En tant que trans (transsexuelLE et transgenre), la nécessité du traitement hormonal et/ou chirurgical nous contraint à intégrer un parcours trans qui comprend dans l’équipe médicale un psychiatre, un endocrinologue, un chirurgien et dans le processus d’évaluation, un protocole.
Dans le parcours officiel, le «candidat trans» comme l’énonce les institutions médicales est totalement pris en charge autant financièrement (étiqueté par l’ALD à 100 % : Affection Longue Durée) que psychiquement, par l’évaluation (pourtant indémontrable !) de sa conviction d’être. L’inexistence d’une entité transsexuelle au profit de celle d’individus transsexuels est certaine. Force est de constater le paradoxe par la présence même du protocole et de ses critères d’évaluation reposant sur des données arbitraires qui nous réduisent et nous maintiennent dans une infantilisation, voire une soumission totale. Ce protocole arbitraire – fondé sur des règles non écrites – prend la forme d’un suivi psy sous contrainte, qui constitue un véritable harcèlement moral. La personne transsexuelle est contrainte d’intégrer une hétéro-norme ultra-rigide pour pouvoir exister socialement ; ce qui exclut d’emblée les transgenres qui ne pourront avoir accès ni aux hormones ni aux opérations car ne répondant pas à cette hétéro-norme tant attendue. Cette psychiatrisation et pathologisation à outrance (cf l’intégration du terme transsexualisme dans le DSM IV) comprend des critères de sélection.
Exemples
Sur Paris, «unE vraiE/bonNE transsexuelLE» est une personne :
– de plus de 23 ans,
– qui n’a jamais été mariée,
– qui n’a pas d’enfant,
– qui n’est pas prostituée,
– qui est à destinée hétérosexuelle via «TransLand»,
– qui a un casier judiciaire vierge ;
Sur Lyon, pour le GRETIS (Groupe de Recherche et d’Etudes sur les Troubles de l’Identité Sexuelle), l’entrée dans le protocole médical est soumise à certains critères :
– être âgéE de 25 au moins et de 40 ans au plus (ce dernier critère est relatif, il peut être assoupli à certaines conditions) ;
– avoir un logement stable et des ressources fixes ;
– ne pas avoir des pratiques actuelles de prostitution ;
– ne pas avoir d’engagements familiaux importants, notamment d’enfants à charge ;
– ne pas être isoléE (ce critère est relatif) ;
– ne pas avoir eu de geste d’auto-mutilation (ce critère est relatif) ;
– ne pas être séropositifVE au VIH ; ceci contre-indique l’intervention génitale.
L’incohérence du «protocole» est manifeste puisqu’il présente des critères d’évaluation variables suivant le lieu géographique de la prise en charge, même s’il y a volonté commune de «construire» des sur-hommes et sur-femmes «hétéro-normativéEs» ; idem pour le changement d’état civil où les tribunaux exigent la «castration» (vaginoplastie pour les Male To Female et hystero-ovariectomie pour les Female To Male) avant tout changement d’identité civile, alors que certains chirurgiens sous peine d’être poursuivis pour mutilations, ne pratiquent ces interventions irréversibles qu’après changement d’état civil…
Ainsi, après au moins 2 ans de suivi psy (sans aucune garantie d’accord à l’issue de ce délai) qui consistent en «des entretiens réguliers au cours desquels est effectué de façon traditionnelle un examen psychiatrique complet» (en réalité 3 à 4 séances maximum dans l’année !), et si «le diagnostic est posé en conclusion d’une discussion conjointe des médecins qui intervient lorsque chacun estime avoir suffisamment d’éléments, en ce qui le concerne», le traitement hormonal à vie et les interventions chirurgicales sont autorisées.
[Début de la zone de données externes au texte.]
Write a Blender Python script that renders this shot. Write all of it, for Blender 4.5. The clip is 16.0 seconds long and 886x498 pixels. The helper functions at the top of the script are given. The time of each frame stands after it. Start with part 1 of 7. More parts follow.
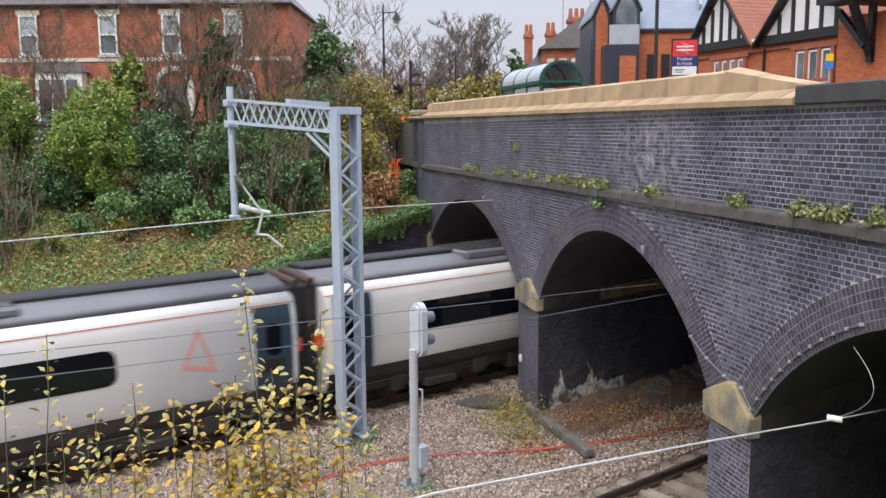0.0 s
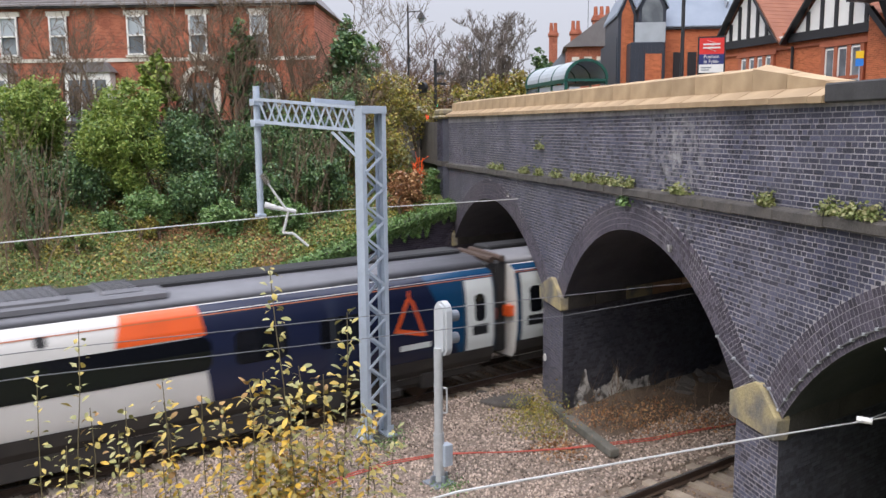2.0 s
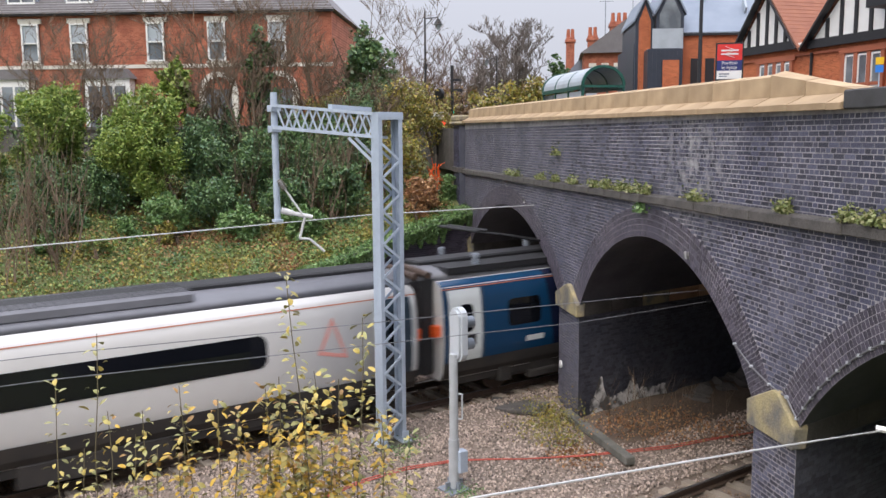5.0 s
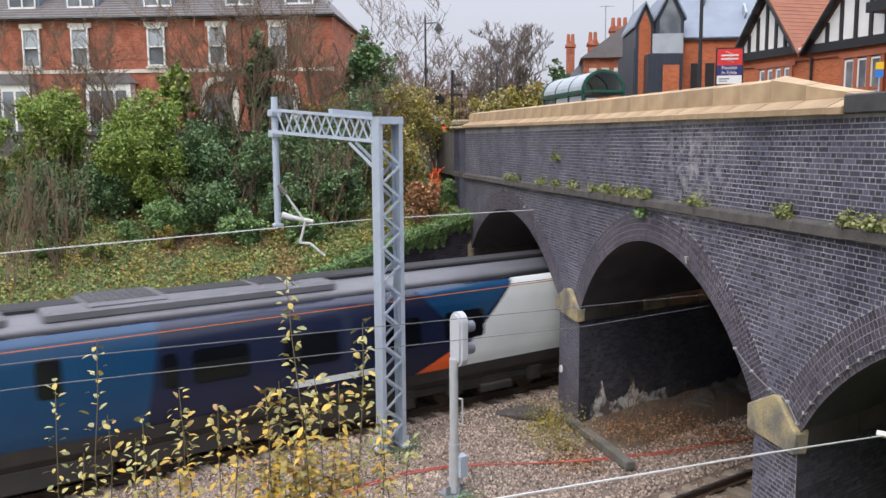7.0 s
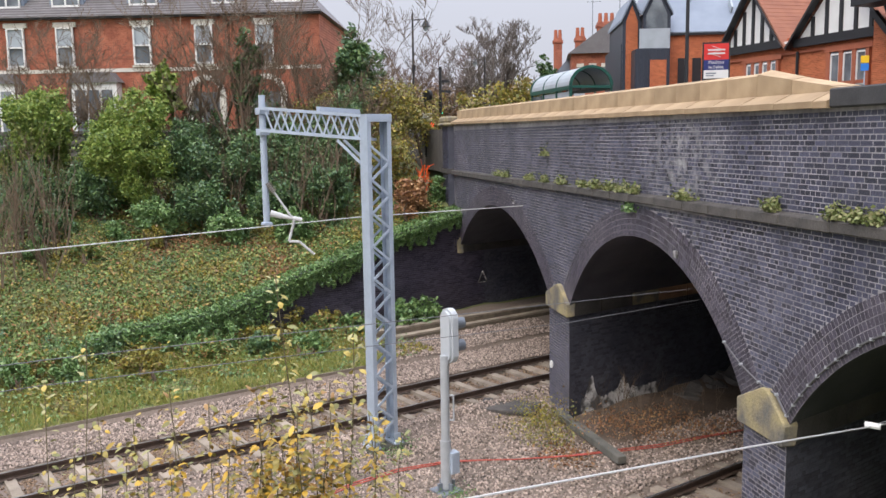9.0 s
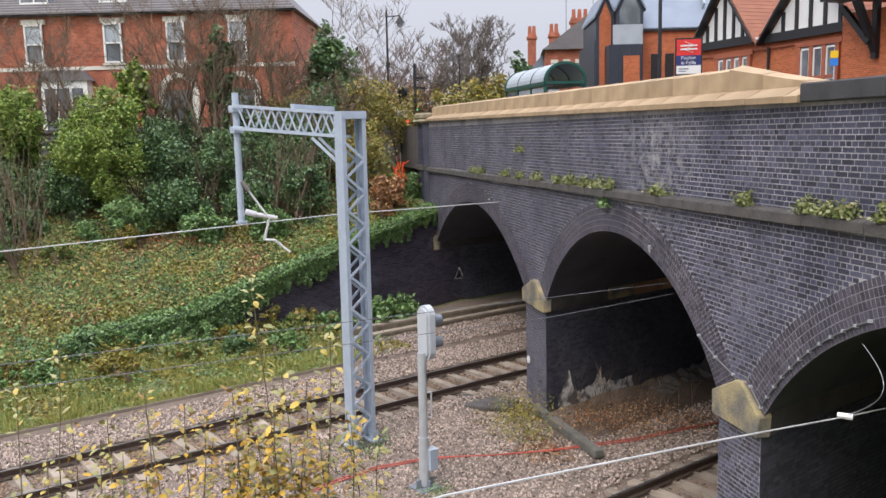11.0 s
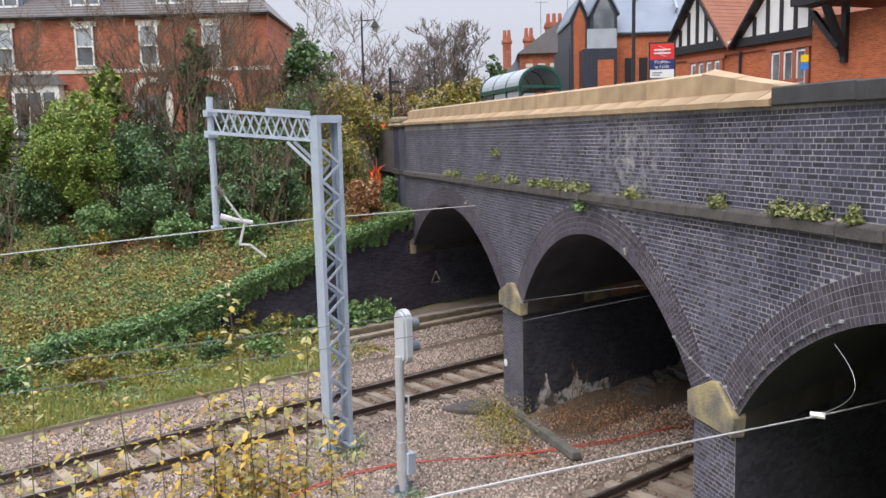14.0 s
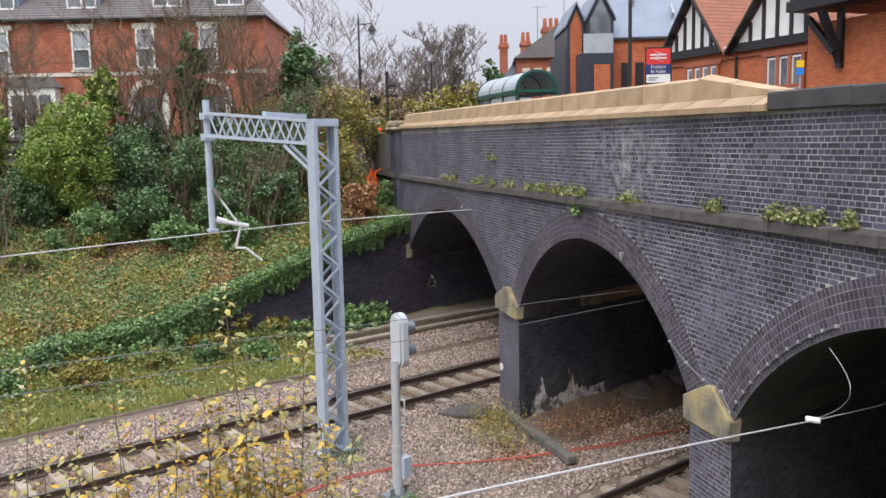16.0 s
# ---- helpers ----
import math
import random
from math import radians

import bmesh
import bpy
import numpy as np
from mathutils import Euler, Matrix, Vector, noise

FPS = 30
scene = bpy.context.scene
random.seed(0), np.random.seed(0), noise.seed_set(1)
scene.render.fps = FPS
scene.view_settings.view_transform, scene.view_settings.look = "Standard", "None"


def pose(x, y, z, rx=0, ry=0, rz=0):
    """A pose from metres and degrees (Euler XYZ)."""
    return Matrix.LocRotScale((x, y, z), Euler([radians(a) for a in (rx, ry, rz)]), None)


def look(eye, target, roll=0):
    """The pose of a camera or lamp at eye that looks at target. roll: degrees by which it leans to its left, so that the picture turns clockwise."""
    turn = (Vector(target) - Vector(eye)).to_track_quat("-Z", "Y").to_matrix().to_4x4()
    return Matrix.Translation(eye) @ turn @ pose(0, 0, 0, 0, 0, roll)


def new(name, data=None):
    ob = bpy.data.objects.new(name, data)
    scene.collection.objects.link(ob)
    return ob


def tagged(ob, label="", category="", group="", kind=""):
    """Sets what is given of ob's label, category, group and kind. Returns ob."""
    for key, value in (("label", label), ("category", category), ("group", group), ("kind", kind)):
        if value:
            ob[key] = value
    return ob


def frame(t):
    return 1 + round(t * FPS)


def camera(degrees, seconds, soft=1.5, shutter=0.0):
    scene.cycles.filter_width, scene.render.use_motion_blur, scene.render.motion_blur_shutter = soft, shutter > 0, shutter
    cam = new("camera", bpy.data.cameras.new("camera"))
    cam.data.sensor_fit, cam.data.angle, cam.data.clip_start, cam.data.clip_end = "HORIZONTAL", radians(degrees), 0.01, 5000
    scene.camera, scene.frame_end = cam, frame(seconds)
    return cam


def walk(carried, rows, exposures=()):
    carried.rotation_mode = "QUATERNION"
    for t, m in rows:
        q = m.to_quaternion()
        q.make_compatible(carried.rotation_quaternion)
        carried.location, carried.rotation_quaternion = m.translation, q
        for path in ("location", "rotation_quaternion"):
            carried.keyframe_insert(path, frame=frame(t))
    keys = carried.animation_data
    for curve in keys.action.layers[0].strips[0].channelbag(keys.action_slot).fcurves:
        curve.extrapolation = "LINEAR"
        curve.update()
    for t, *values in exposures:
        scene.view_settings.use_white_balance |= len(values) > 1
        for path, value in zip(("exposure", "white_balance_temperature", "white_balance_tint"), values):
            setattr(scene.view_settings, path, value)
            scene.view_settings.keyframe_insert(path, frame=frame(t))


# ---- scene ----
cam = camera(55.1, 16.0, shutter=0.3)
PATH = [
    (0, (1.965, -6.904, 6.624), (0.037, -6.448, 6.348), -0.4),
    (0.5, (1.967, -6.915, 6.624), (0.037, -6.466, 6.348), -0.3),
    (1, (1.966, -6.909, 6.621), (0.033, -6.476, 6.344), -0.3),
    (1.5, (1.967, -6.914, 6.617), (0.031, -6.5, 6.339), -0.4),
    (2, (1.972, -6.924, 6.623), (0.033, -6.523, 6.345), -0.5),
    (2.5, (1.97, -6.912, 6.626), (0.028, -6.524, 6.348), -0.4),
    (3, (1.973, -6.915, 6.62), (0.028, -6.535, 6.345), -0.4),
    (3.5, (1.974, -6.918, 6.62), (0.028, -6.544, 6.348), -0.4),
    (4, (1.982, -6.921, 6.624), (0.035, -6.552, 6.354), -0.4),
    (6.5, (1.982, -6.921, 6.621), (0.033, -6.558, 6.366), -0.4),
    (7, (1.982, -6.921, 6.622), (0.032, -6.557, 6.369), -0.4),
    (7.5, (1.979, -6.916, 6.621), (0.029, -6.551, 6.368), -0.5),
    (8, (1.984, -6.922, 6.625), (0.035, -6.555, 6.37), -0.6),
    (8.5, (1.987, -6.928, 6.628), (0.04, -6.552, 6.37), -0.8),
    (9, (1.988, -6.922, 6.626), (0.043, -6.534, 6.365), -0.9),
    (11.5, (1.982, -6.918, 6.627), (0.053, -6.464, 6.358), -1.3),
    (12, (1.99, -6.924, 6.624), (0.063, -6.459, 6.357), -1.3),
    (12.5, (1.989, -6.921, 6.627), (0.065, -6.446, 6.362), -1.3),
    (13, (1.985, -6.922, 6.625), (0.062, -6.439, 6.363), -1.3),
    (13.5, (1.988, -6.92, 6.62), (0.067, -6.43, 6.359), -1.3),
    (14, (1.992, -6.921, 6.627), (0.072, -6.425, 6.365), -1.4),
    (14.5, (1.986, -6.921, 6.623), (0.067, -6.42, 6.363), -1.4),
    (15, (1.988, -6.92, 6.622), (0.069, -6.419, 6.364), -1.4),
    (15.5, (1.996, -6.916, 6.622), (0.077, -6.413, 6.366), -1.3),
    (16, (1.992, -6.922, 6.625), (0.074, -6.417, 6.372), -1.2),
]
walk(cam, [(t, look(eye, target, roll)) for t, eye, target, roll in PATH])

# ---- world, sun, exposure ----
world = bpy.data.worlds.new("sky")
scene.world = world
world.use_nodes = True
wn = world.node_tree.nodes
sky = wn.new("ShaderNodeTexSky")
sky.sky_type, sky.sun_disc = "NISHITA", False
sky.sun_elevation, sky.sun_rotation = radians(49), radians(135)
sky.air_density, sky.dust_density, sky.ozone_density = 1.0, 6.0, 1.5
soft_white = wn.new("ShaderNodeMixRGB")
soft_white.inputs[0].default_value = 0.82
soft_white.inputs[2].default_value = (6.6, 6.72, 7.65, 1)
world.node_tree.links.new(sky.outputs[0], soft_white.inputs[1])
# an overcast sky, brighter towards the zenith
way = wn.new("ShaderNodeTexCoord")
axes = wn.new("ShaderNodeSeparateXYZ")
world.node_tree.links.new(way.outputs["Generated"], axes.inputs[0])
square = wn.new("ShaderNodeMath")
square.operation = "MULTIPLY"
world.node_tree.links.new(axes.outputs[2], square.inputs[0])
world.node_tree.links.new(axes.outputs[2], square.inputs[1])
rise = wn.new("ShaderNodeMath")
rise.operation = "MULTIPLY_ADD"
rise.inputs[1].default_value, rise.inputs[2].default_value = 3.5, 1.0
world.node_tree.links.new(square.outputs[0], rise.inputs[0])
overcast = wn.new("ShaderNodeVectorMath")
overcast.operation = "SCALE"
world.node_tree.links.new(soft_white.outputs[0], overcast.inputs[0])
world.node_tree.links.new(rise.outputs[0], overcast.inputs["Scale"])
world.node_tree.links.new(overcast.outputs[0], wn["Background"].inputs[0])
wn["Background"].inputs[1].default_value = 0.112
sun = new("sun", bpy.data.lights.new("sun", "SUN"))
sun.data.energy, sun.data.angle, sun.data.color = 1.15, radians(30), (1.0, 0.95, 0.88)
sun.matrix_world = look((28, -28, 45), (0, 0, 0))
scene.view_settings.exposure = 0.0

# ---- plan: the track axis runs along U, and N points from it to the camera's bank ----
U, N, P0 = Vector((-0.4119, 0.9112, 0)), Vector((0.9112, 0.4119, 0)), Vector((-20.82, 0, 0))
TRACK_TURN = math.degrees(math.atan2(U.y, U.x))


def place(s, o, z=0.0):
    return P0 + U * s + N * o + Vector((0, 0, z))


def on_track(s, o, z=0.0):
    p = place(s, o, z)
    return pose(p.x, p.y, p.z, 0, 0, TRACK_TURN)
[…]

Dès qu’il y a stérilisation définitive, la personne transsexuelle peut demander le changement d’état civil. Il ne sera fait qu’après expertise judiciaire (il faudra compter 2 300 euros – à débourser de sa propre poche – auprès de la triade psy-endocrino-chir) ; et représente un véritable viol physique et psychologique. Ainsi, ce protocole ne fait que refléter la main-mise, la prise de pouvoir des institutions médico-juridiques sur ce corps ultra-sacralisé qui ne nous a jamais appartenu.